Рассказать содержание нового романа г. Михайлова невозможно, потому что его нет. В романе около шестисот страниц, и нельзя даже утверждать, чтоб он не изобиловал внешними событиями; напротив того, их больше, чем нужно, но в том-то и дело, что все они кажутся совершенно излишними. Ни на одном автор не остановился, необходимости ни одного из них не доказал. Его манера ведения рассказа напоминает времяпрепровождение помещиков доброго старого времени: вот, слава богу, мы пообедали – что будем теперь делать? – теперь будем чай пить, и т. д.
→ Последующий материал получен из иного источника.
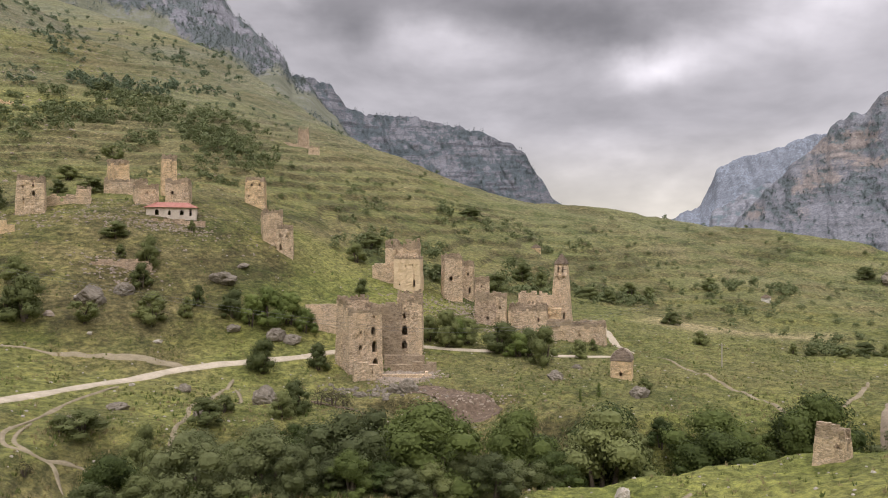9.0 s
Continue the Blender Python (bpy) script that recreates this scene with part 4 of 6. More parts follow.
tower(48.2, 169, 3.1, 9.0, 4.2, -6, 0.10, 0.7, 25, "narrow ruined tower standing against a taller tower", group=TG, front=[win(2.0, 1.4, 0.5, 1.6), win(1.6, 5.6, 0.5, 0.7)])
tower(49.35, 172, 3.5, 5.6, 3.6, 0, 0.06, 0.7, 26, "small ruined stone building, roofless", group=TG, front=[win(1.4, 3.4, 0.4, 0.5)])
tower(49.7, 152, 4.6, 7.0, 4.6, -8, 0.06, 1.6, 27, "broken tower house of dark rubble stone behind bushes", material=WALL_DARK, group=TG,
      front=[win(2.6, 1.0, 0.6, 0.8)], lows=(0.3, 0.8, 0.2, 0))
tower(50.85, 152.5, 2.3, 7.0, 4.2, -4, 0.05, 0.5, 28, "narrow tan stone tower end wall", group=TG, front=[win(0.9, 3.6, 0.4, 0.7)])
tower(47.3, 196, 2.9, 4.4, 3.0, 5, 0.05, 0.3, 29, "small pale stone hut high behind the towers", material=WALL_PALE, group=TG)
# slim watch tower and its hall
tower(53.0, 153.5, 8.2, 5.6, 6.0, -6, 0.04, 0.9, 31, "roofless hall of tan stone beside a watch tower", group=TG, front=[win(6.2, 2.0, 0.4, 0.9)])
lone_wall(53.6, 160.5, 8.0, 6.8, 0, 2.2, 32, "broken inner wall of a tan stone hall", low=-1.0)
tower(56.65, 147, 11.6, 4.0, 4.0, -10, 0.03, 0.35, 33, "long terrace wall of tan stone below a watch tower", name="terrace_wall", category="wall",
      front=[win(3.0, 1.6, 0.35, 0.5), win(6.6, 1.2, 0.35, 0.5), win(9.6, 2.0, 0.35, 0.5)])
tower(54.85, 156.5, 3.5, 4.6, 3.0, 0, 0.03, 0.2, 34, "small annex of pale tan stone at a tower foot", material=WALL_PALE, group=TG, front=[win(0.8, 2.2, 0.4, 0.9), win(2.2, 2.4, 0.35, 0.7)])


def watch_tower(b, r):
    root = tower(b, r, 4.5, 13.4, 4.5, -10, 0.42, 0.0, 35, "slender tapering watch tower with a stepped stone cap", "watch_tower", group=TG,
                 front=[win(1.2, 11.6, 0.55, 1.4), win(2.7, 11.6, 0.55, 1.4), win(1.5, 10.0, 0.4, 0.6), win(2.1, 4.6, 0.3, 0.5), win(3.0, 1.6, 0.5, 1.4)],
                 right=[win(1.2, 11.6, 0.55, 1.4)], left=[win(1.2, 11.6, 0.55, 1.4)])
    walls = [o for o in root.children]
    top = max(v.co.z for o in walls for v in o.data.vertices)
    bm = bmesh.new()
    for k in range(7):
        h = 1.46 - 0.20 * k
        block(bm, -h, h, -h, h, top - 0.06 + 0.33 * k, top + 0.28 + 0.33 * k, 0.04)
    part("stepped_cap", bm, WALL_GREY, root, "dark stepped stone roof cap")
    for x in (-0.75, 0.75):
        part("corbel", box_bm(x - 0.32, x + 0.32, -1.9, -1.4, top - 2.6, top - 2.0, bevel=0.05), WALL_DARK, root, "projecting stone corbel")
    return root


watch_tower(55.5, 160.5)


def crypt(b, r, w, h, seed, label, group="", material=None):
    root = tower(b, r, w, h * 0.6, w * 0.9, -6, 0.05, 0.0, seed, label, "crypt", "crypt", material=material or WALL_PALE, front=[win(w * 0.42, 0.5, 0.5, 0.6)], group=group, thick=0.5)
    top = max(v.co.z for o in root.children for v in o.data.vertices)
    bm = bmesh.new()
    for k in range(8):
        s = (w / 2 + 0.04) * (1 - 0.016 * k * k)
        block(bm, -s, s, -s * 0.92, s * 0.92, top - 0.05 + k * h * 0.05, top + h * 0.052 + k * h * 0.05, 0.03)
    part("stepped_roof", bm, WALL_GREY, root, "dark stepped slate roof")
    return root


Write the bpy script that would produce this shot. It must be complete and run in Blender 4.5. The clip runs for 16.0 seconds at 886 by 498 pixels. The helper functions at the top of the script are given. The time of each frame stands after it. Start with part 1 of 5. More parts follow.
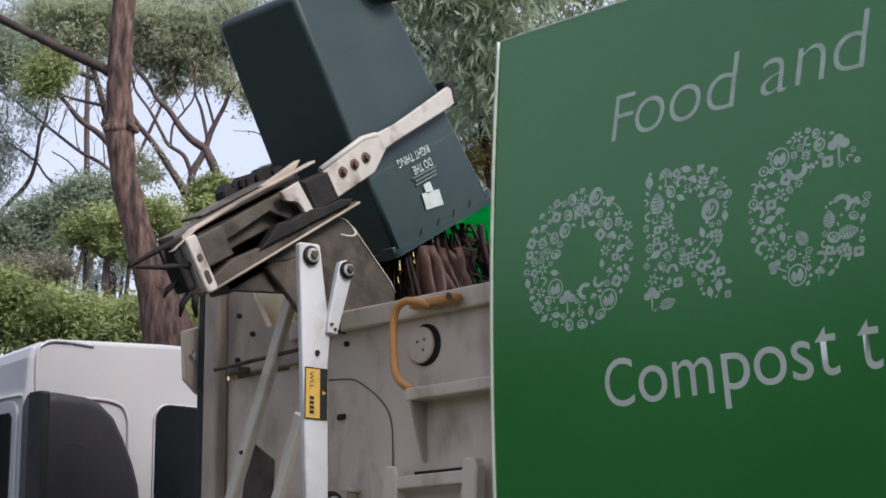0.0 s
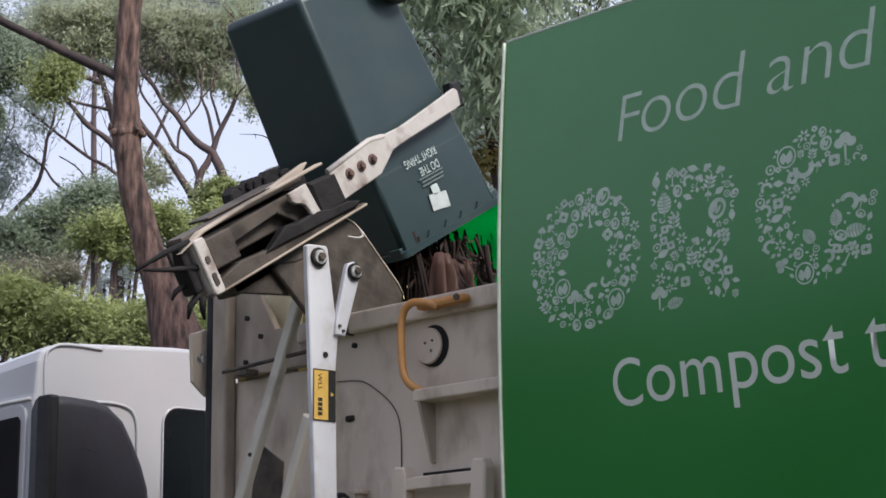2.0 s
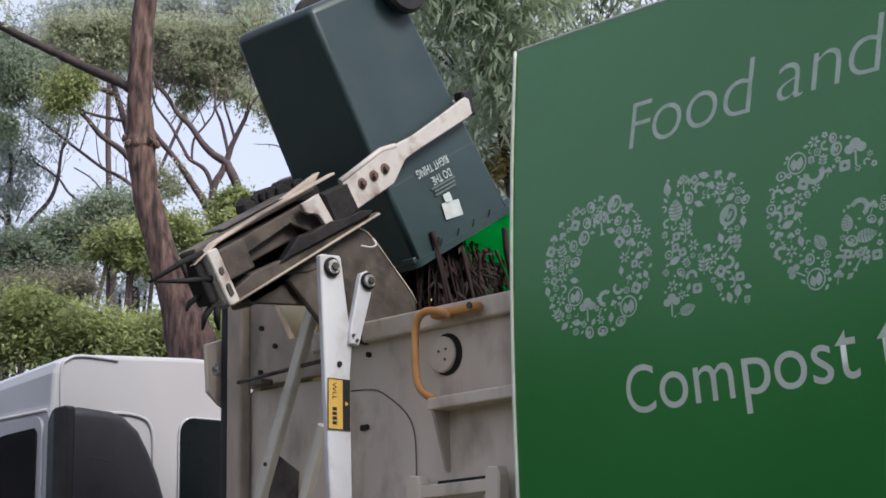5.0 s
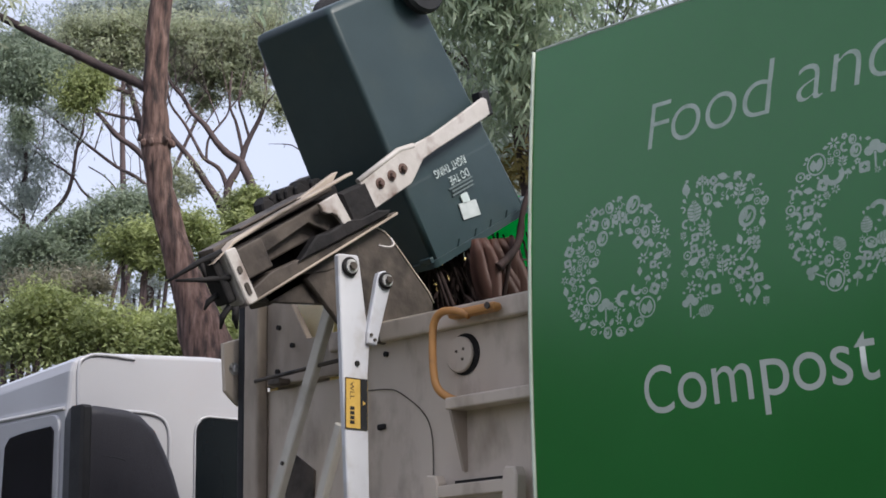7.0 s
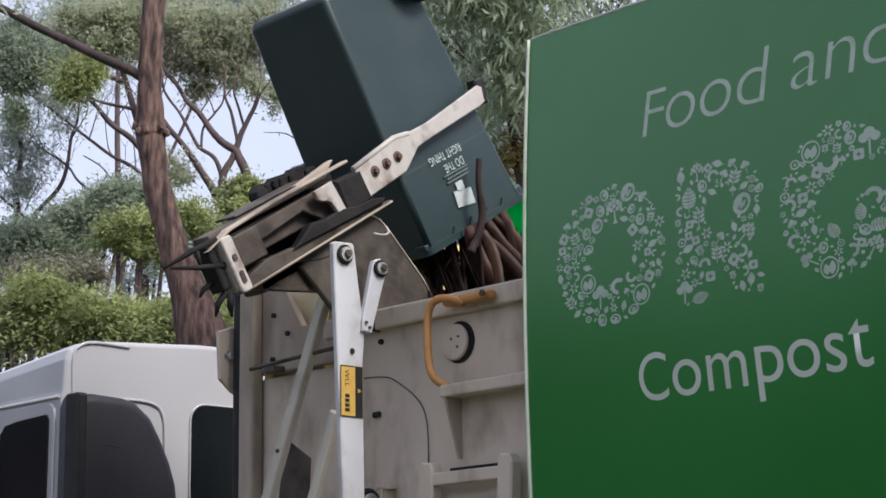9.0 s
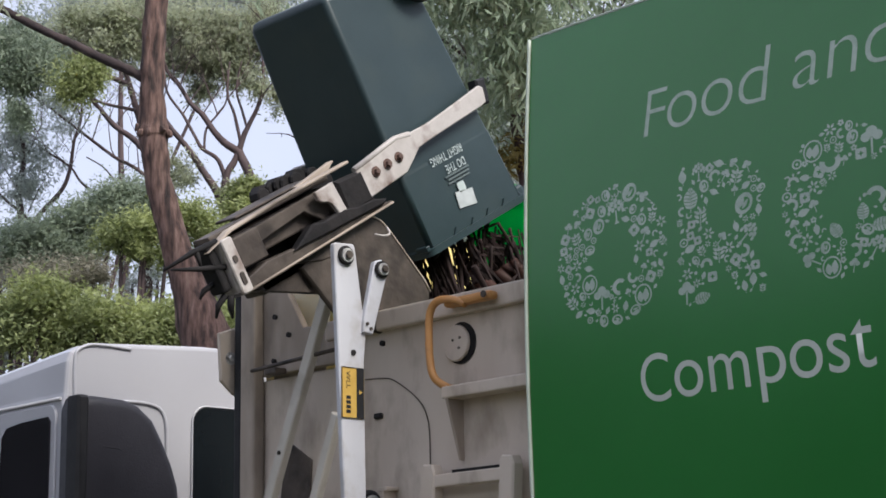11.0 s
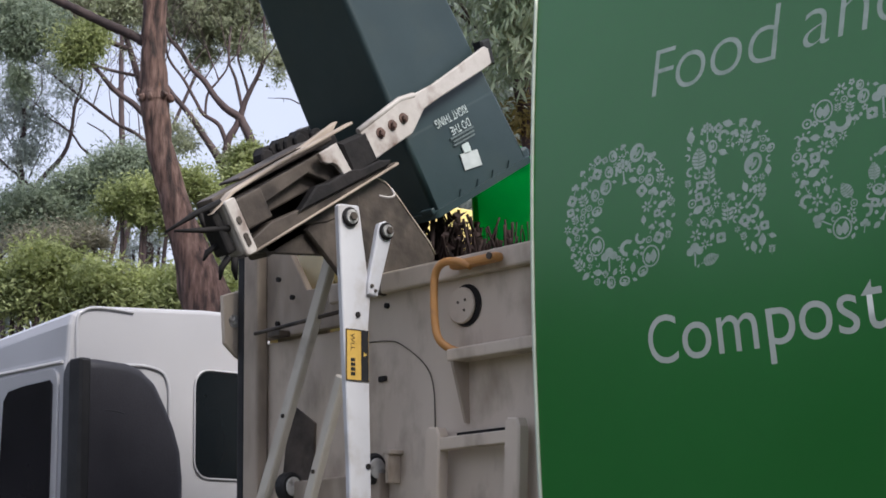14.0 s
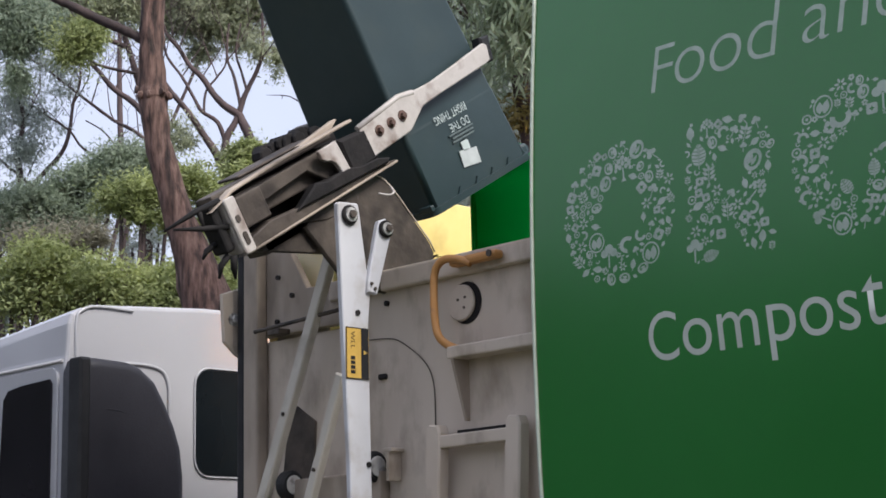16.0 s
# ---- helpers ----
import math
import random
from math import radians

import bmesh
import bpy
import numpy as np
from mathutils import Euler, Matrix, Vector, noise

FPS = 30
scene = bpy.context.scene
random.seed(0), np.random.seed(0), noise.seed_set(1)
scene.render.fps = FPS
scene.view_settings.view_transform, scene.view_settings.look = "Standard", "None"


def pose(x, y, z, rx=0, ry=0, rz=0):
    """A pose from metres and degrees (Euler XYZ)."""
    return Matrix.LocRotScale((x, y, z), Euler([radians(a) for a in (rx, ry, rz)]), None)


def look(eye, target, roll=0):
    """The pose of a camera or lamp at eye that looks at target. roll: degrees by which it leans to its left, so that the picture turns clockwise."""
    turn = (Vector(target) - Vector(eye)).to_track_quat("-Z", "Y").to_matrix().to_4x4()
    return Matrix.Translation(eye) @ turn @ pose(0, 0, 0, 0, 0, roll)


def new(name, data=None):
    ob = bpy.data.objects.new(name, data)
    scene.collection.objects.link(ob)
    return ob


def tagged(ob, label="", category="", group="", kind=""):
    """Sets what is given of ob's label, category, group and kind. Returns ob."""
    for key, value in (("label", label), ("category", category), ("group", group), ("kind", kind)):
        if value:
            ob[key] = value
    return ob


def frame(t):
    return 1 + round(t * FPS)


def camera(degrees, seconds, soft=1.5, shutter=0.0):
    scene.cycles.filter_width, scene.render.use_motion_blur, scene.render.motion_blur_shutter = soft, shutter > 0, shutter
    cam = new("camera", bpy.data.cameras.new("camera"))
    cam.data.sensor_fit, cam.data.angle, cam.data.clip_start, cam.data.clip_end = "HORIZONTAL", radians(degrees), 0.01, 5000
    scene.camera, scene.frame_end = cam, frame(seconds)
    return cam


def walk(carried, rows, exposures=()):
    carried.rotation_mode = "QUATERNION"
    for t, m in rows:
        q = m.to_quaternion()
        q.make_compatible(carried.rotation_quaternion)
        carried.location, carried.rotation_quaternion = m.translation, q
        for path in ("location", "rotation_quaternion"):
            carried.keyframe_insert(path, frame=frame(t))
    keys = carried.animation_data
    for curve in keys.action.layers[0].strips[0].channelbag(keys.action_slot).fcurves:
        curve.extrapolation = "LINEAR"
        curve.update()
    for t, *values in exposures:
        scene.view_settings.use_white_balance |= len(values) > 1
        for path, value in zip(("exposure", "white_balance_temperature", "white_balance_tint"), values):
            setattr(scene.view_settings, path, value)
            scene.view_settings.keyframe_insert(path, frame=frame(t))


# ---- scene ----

Странную и даже несколько мистическую мысль положил автор в основание своего романа, а именно: будто бы родители за грехи свои наказываются в детях. Но, оставляя в стороне несостоятельность этого тезиса и рассматривая роман просто как историю развития человека при каких бы то ни было условиях, мы не найдем здесь ничего: ни условий, ни истории. Мы уже говорили однажды (по поводу «Засоренных дорог»), что автор делит человечество на две половины: добродетельную и порочную; эта же самая рутина господствует и в новом романе. Ни доказательств добродетели, ни достаточных указаний порочности не представляется. Как мухи мелькают герои романа, и как мухи же садятся в разброд на разные места без всяких видимых побуждений. И при этом автор заставляет их садиться и сниматься с мест с такою быстротой, которая заставляет предполагать, что этой быстротой он хочет восполнить недостаток внутреннего интереса. Выше мы указали на фразу: «обещайте мне работать на пользу ближних» и т. д. Кто говорит эту фразу? – ее говорит Наташа. Кто эта Наташа? – это Наташа, и больше ничего вы не добьетесь от автора в ответ. Это прохожий, – но кто этот прохожий, какое его миросозерцание и что он значит в общем круговороте жизни – это загадка, которую г. Михайлов и не старается разгадать. В романе его лица не создаются, а как-то невзначай родятся совсем готовыми и с готовыми фразами на устах…

Еще одно слово: некоторые подробности слишком отзываются заимствованиями; так, например, сцена возвращения к мужу Зины напоминает сцену возвращения жены Лаврецкого в «Дворянском гнезде». Это тоже не говорит в пользу самостоятельности автора.